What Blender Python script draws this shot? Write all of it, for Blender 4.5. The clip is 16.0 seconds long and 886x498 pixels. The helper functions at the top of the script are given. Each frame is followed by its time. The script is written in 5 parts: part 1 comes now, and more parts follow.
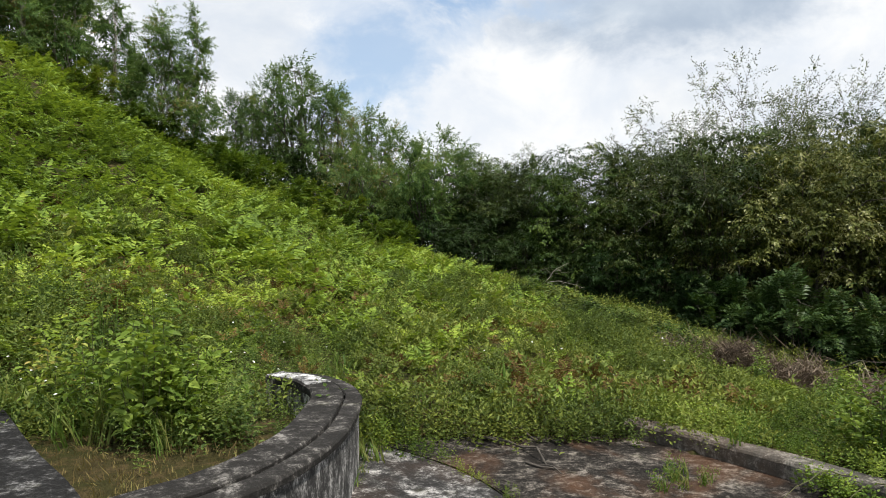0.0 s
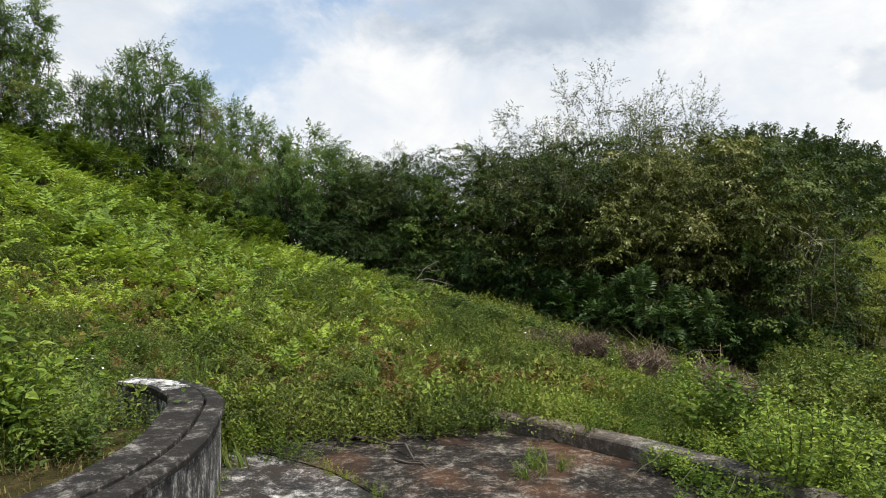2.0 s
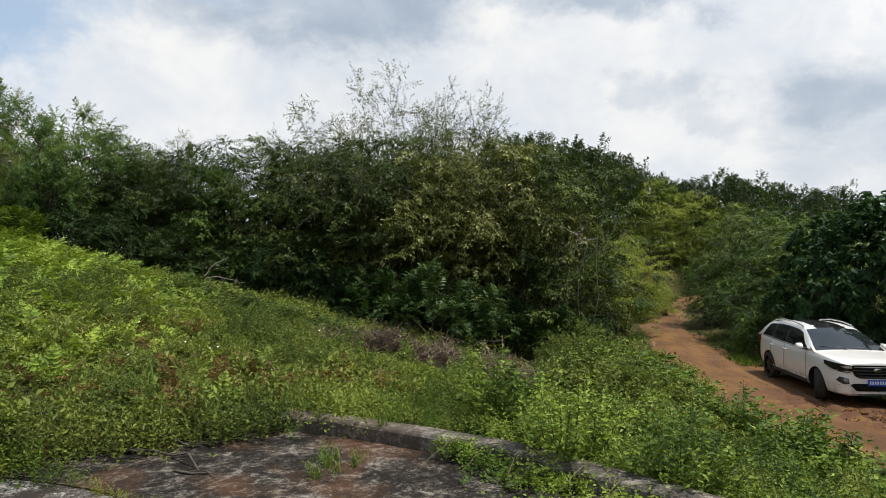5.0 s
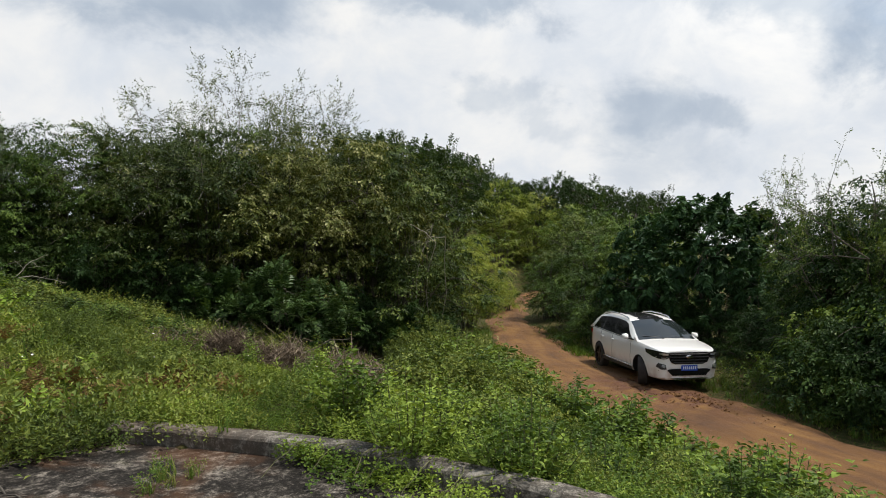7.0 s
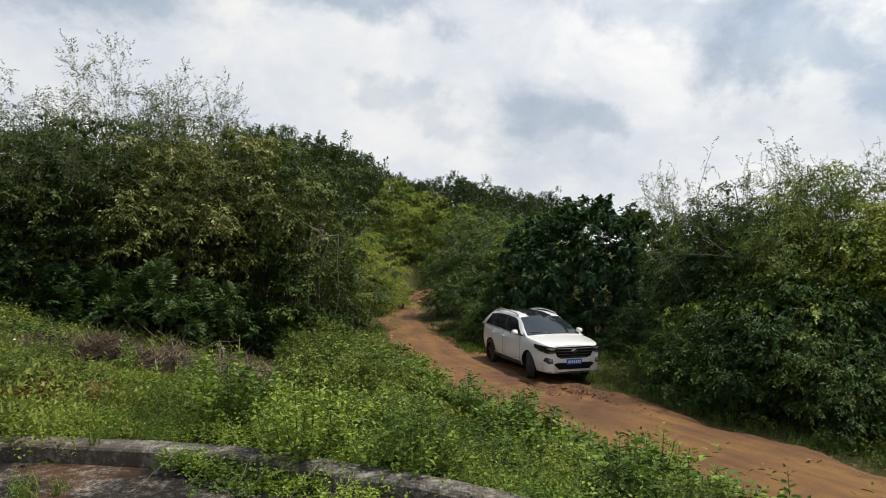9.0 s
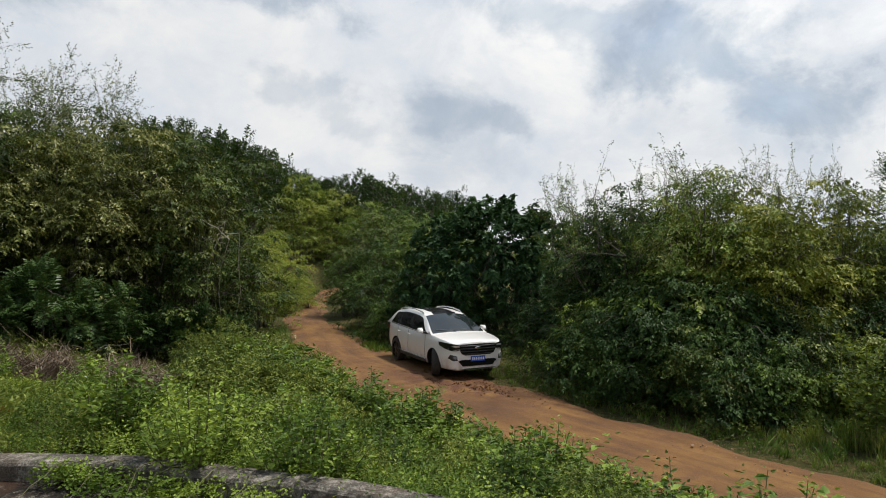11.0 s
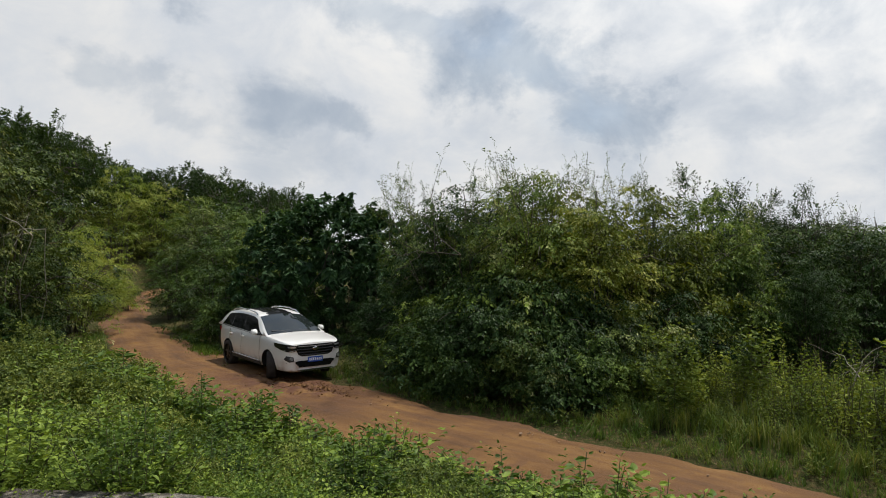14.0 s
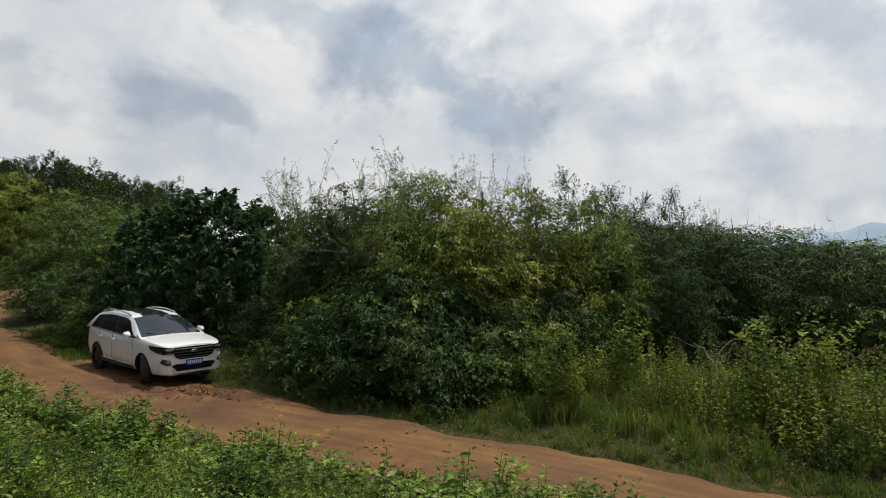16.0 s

---

_PROBLEM_: Transcribe all of the material exactly, leaving out whatever pictures it contains.

_SOLVED EXERCISE_:
What Blender Python script draws this shot? Write all of it, for Blender 4.5. The clip is 16.0 seconds long and 886x498 pixels. The helper functions at the top of the script are given. Each frame is followed by its time. The script is written in 5 parts: part 1 comes now, and more parts follow.
0.0 s
2.0 s
5.0 s
7.0 s
9.0 s
11.0 s
14.0 s
16.0 s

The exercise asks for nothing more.